Subordinada ao Ministério da Justiça assume regulação das big techs e plataformas digitais, esvaziando papel da Anatel
O governo Lula (PT) esvaziou a atuação da Anatel na regulamentação do ECA Digital e abriu uma disputa sobre quem vai fiscalizar as big techs e o uso de inteligência artificial (IA) no país.
O ECA Digital é uma atualização do Estatuto da Criança e do Adolescente voltada ao ambiente online. A nova lei, sancionada pelo petista em 17 de setembro, estabelece obrigações específicas para plataformas digitais — como redes sociais, jogos e aplicativos — que passam a ter o dever de prevenir e remover conteúdos envolvendo abuso, exploração, cyberbullying ou publicidade imprópria voltada a menores.
Ao sancionar o ECA Digital, que define novas responsabilidades para plataformas e jogos online, Lula vetou a participação da Anatel na aplicação da lei. Em seguida, por decreto, transferiu a função para a ANPD (Agência Nacional de Proteção de Dados).
Empresários e especialistas apontam que a decisão enfraquece a estrutura já consolidada da Anatel e cria insegurança no setor. “É um golpe na Anatel”, disse à Folha a empresária Vivien Suruagy, presidente da Feninfra, entidade que representa mais de 137 mil empresas de infraestrutura e serviços de telecom. “Existe o receio pueril de fazer o óbvio: dar à Anatel o papel que lhe é natural de regular esse novo mundo digital.”

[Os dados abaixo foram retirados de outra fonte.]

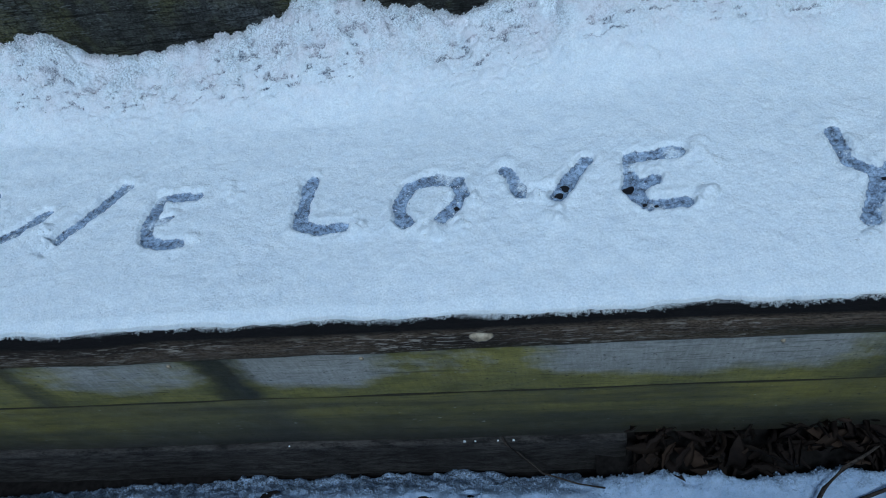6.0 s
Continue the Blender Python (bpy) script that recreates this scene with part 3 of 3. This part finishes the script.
def furrows(X, Y):
    """How deep the finger went (0 to 1 and over), and how near the rim is."""
    deep, rim = np.zeros_like(X), np.zeros_like(X)
    wob = 0.0030 * fbm(X, Y, 0.019, 2, 31) + 0.0013 * vnoise(X, Y, 0.0060, 33) + 0.0012 * vnoise(X, Y, 0.0031, 34)
    fill = np.clip(1.02 + 0.50 * fbm(X, Y, 0.020, 3, 35), 0.76, 1.05)
    for r, share, way in STROKES:
        xs, ys = [p[0] for p in way], [p[1] for p in way]
        k = (X > min(xs) - 0.05) & (X < max(xs) + 0.05) & (Y > min(ys) - 0.05) & (Y < max(ys) + 0.05)
        x, y = X[k], Y[k]
        d = np.min([to_segment(x, y, a, b) for a, b in zip(way, way[1:])], axis=0) + wob[k]
        deep[k] = np.maximum(deep[k], share * fill[k] * step((r + 0.0032 - d) / 0.0046))
        rim[k] = np.maximum(rim[k], np.exp(-(((d - r - 0.006) / 0.006) ** 2)))
    return deep, rim * (1 - np.clip(deep, 0, 1))


def drift_zone(X, Y):
    start = 0.318 + 0.030 * fbm(X, Y * 0 + 3, 0.16, 3, 43)
    rise = np.clip((Y - start) / (WALL_Y - 0.004 - start), 0, 1) ** 1.5
    return start, rise, step((Y - start + 0.035) / 0.11)


_r3 = np.random.RandomState(29)
CLUMPS = np.stack([_r3.uniform(-0.62, 1.74, 1500), WALL_Y - 0.002 - np.abs(_r3.normal(0, 0.052, 1500)), 0.0045 + 0.0075 * _r3.rand(1500) ** 1.6, 0.30 + 0.35 * _r3.rand(1500)], -1)


def clumps(X, Y):
    """Height of the frothy clumps heaped on the drift."""
    out = np.zeros_like(X)
    sel = Y > 0.30
    x, y = X[sel], Y[sel]
    wx, wy = x + 0.0022 * fbm(x, y, 0.009, 2, 58), y + 0.0022 * fbm(x, y, 0.009, 2, 59)
    top = np.zeros_like(x)
    order = np.argsort(wx)
    xs, ys = wx[order], wy[order]
    for cx, cy, r, up in CLUMPS:
        i, j = np.searchsorted(xs, (cx - 1.25 * r, cx + 1.25 * r))
        d2 = ((xs[i:j] - cx) / (1.25 * r)) ** 2 + ((ys[i:j] - cy) / r) ** 2
        k = order[i:j]
        top[k] = np.maximum(top[k], up * r * np.sqrt(np.clip(1 - d2, 0, 1)))
    out[sel] = top
    return out


def grit_shade(X, Y, top=None):
    """Grit, bark dust and painted shade between some of the clumps, 0 to 1."""
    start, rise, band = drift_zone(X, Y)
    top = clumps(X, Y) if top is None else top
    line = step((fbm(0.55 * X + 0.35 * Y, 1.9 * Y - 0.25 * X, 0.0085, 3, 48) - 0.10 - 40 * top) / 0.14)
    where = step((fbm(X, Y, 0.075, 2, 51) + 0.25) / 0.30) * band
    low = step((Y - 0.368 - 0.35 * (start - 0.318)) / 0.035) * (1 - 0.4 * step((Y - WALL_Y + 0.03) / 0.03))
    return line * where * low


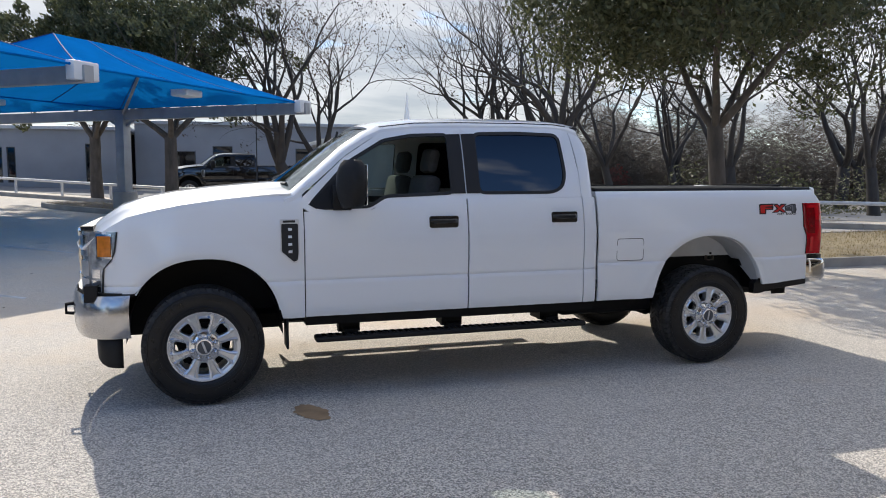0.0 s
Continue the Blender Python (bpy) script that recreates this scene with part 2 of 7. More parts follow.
M_FRAME = mat("black_frame_paint", (0.004, 0.004, 0.004), 0.6, spec=0.2, var=0.3, scale=10)
M_LINER = mat("grey_wheel_liner", (0.56, 0.57, 0.58), 0.55, var=0.08, scale=6, bump=0.15, bump_scale=200)
M_TAN = mat("tan_fuel_tank", (0.15, 0.12, 0.095), 0.6, var=0.25, scale=8)


def lamp_lens_mat(name, bright, dark):
    """Moulded red lens: fine level optics and darker chambers behind a clear glossy face."""
    m = mat(name, bright, 0.08, coat=0.12, spec=0.22)
    nt = m.node_tree
    tc = nt.nodes.new("ShaderNodeTexCoord")
    wv = nt.nodes.new("ShaderNodeTexWave")
    wv.bands_direction = "Z"
    wv.inputs["Scale"].default_value, wv.inputs["Distortion"].default_value = 22, 0.0
    nt.links.new(tc.outputs["Object"], wv.inputs["Vector"])
    nz = nt.nodes.new("ShaderNodeTexNoise")
    nz.inputs["Scale"].default_value, nz.inputs["Detail"].default_value = 11, 2
    nt.links.new(tc.outputs["Object"], nz.inputs["Vector"])
    mr = nt.nodes.new("ShaderNodeMapRange")
    mr.inputs["From Min"].default_value, mr.inputs["From Max"].default_value = 0.42, 0.60
    nt.links.new(nz.outputs["Fac"], mr.inputs["Value"])
    mu = nt.nodes.new("ShaderNodeMath")
    mu.operation = "MULTIPLY_ADD"
    mu.inputs[1].default_value = 0.16
    nt.links.new(wv.outputs["Fac"], mu.inputs[0])
    ms = nt.nodes.new("ShaderNodeMath")
    ms.operation, ms.inputs[1].default_value = "MULTIPLY", 0.65
    nt.links.new(mr.outputs[0], ms.inputs[0])
    nt.links.new(ms.outputs[0], mu.inputs[2])
    mx = nt.nodes.new("ShaderNodeMix")
    mx.data_type = "RGBA"
    mx.inputs["A"].default_value, mx.inputs["B"].default_value = (*bright, 1), (*dark, 1)
    nt.links.new(mu.outputs[0], mx.inputs["Factor"])
    nt.links.new(mx.outputs["Result"], nt.nodes["Principled BSDF"].inputs["Base Color"])
    return m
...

Segundo Suruagy, o governo petista “escolheu o pior caminho”, ao ignorar a experiência técnica e a capilaridade da agência. “Começar tudo do zero vai gerar mais custos ao Estado. A Anatel tem servidores da mais alta qualidade e seus conselheiros conduzem com alto conhecimento técnico todos os assuntos”, afirmou.
A lei foi sancionada após denúncias sobre exploração e monetização indevida de conteúdo infantil em plataformas digitais, a “adultização”. O Congresso havia dado protagonismo à Anatel, prevendo que ela pudesse ordenar bloqueios de “empresas infratoras”.
Lula vetou o dispositivo alegando inconstitucionalidade — argumento de que a organização administrativa do Executivo é prerrogativa do presidente.
Com o veto, a ANPD, vinculada ao Ministério da Justiça e Segurança Pública, passou a ser a autoridade responsável por fiscalizar o ambiente digital e as big techs. A mudança amplia o poder do governo sobre a regulação de dados e conteúdo online, em um momento em que o Planalto também discute a criação de regras para IA e fake news.
O especialista em regulação digital Ricardo Campos, professor da Universidade de Frankfurt, vê retrocesso. “O Brasil está caminhando para algo que não existe precedente no mundo, de atribuir a uma agência de proteção de dados competência regulatória para regular big techs. É uma jabuticaba brasileira”, afirmou.
Segundo ele, o país se isola de padrões internacionais: “As agências reguladoras que aplicam a lei europeia são equivalentes à Anatel da Alemanha, de Portugal e assim por diante. O Brasil será o único país do mundo que não vai conseguir dialogar. A regulação de big techs é um desafio global de coordenação.”
A Anatel disse ao jornal que respeita a decisão presidencial, mas manifestou preocupação com os desafios operacionais da ANPD, criada há apenas cinco anos. “Toda intermediação com o setor digital depende estruturalmente das redes de telecomunicações, seja no acesso a plataformas, na circulação de dados ou na oferta de serviços, cuja regulação é competência da Anatel”, disse a agência.
Já o Planalto afirmou à Folha que não há restrição à atuação da Anatel e que a medida provisória enviada ao Congresso transforma a ANPD em agência reguladora, criando cargos e consolidando a política de proteção de dados pessoais.
Para o governo, o modelo segue “tendência internacional”. Para o setor, é mais um passo de Lula para concentrar poder e reduzir a autonomia técnica das agências reguladoras.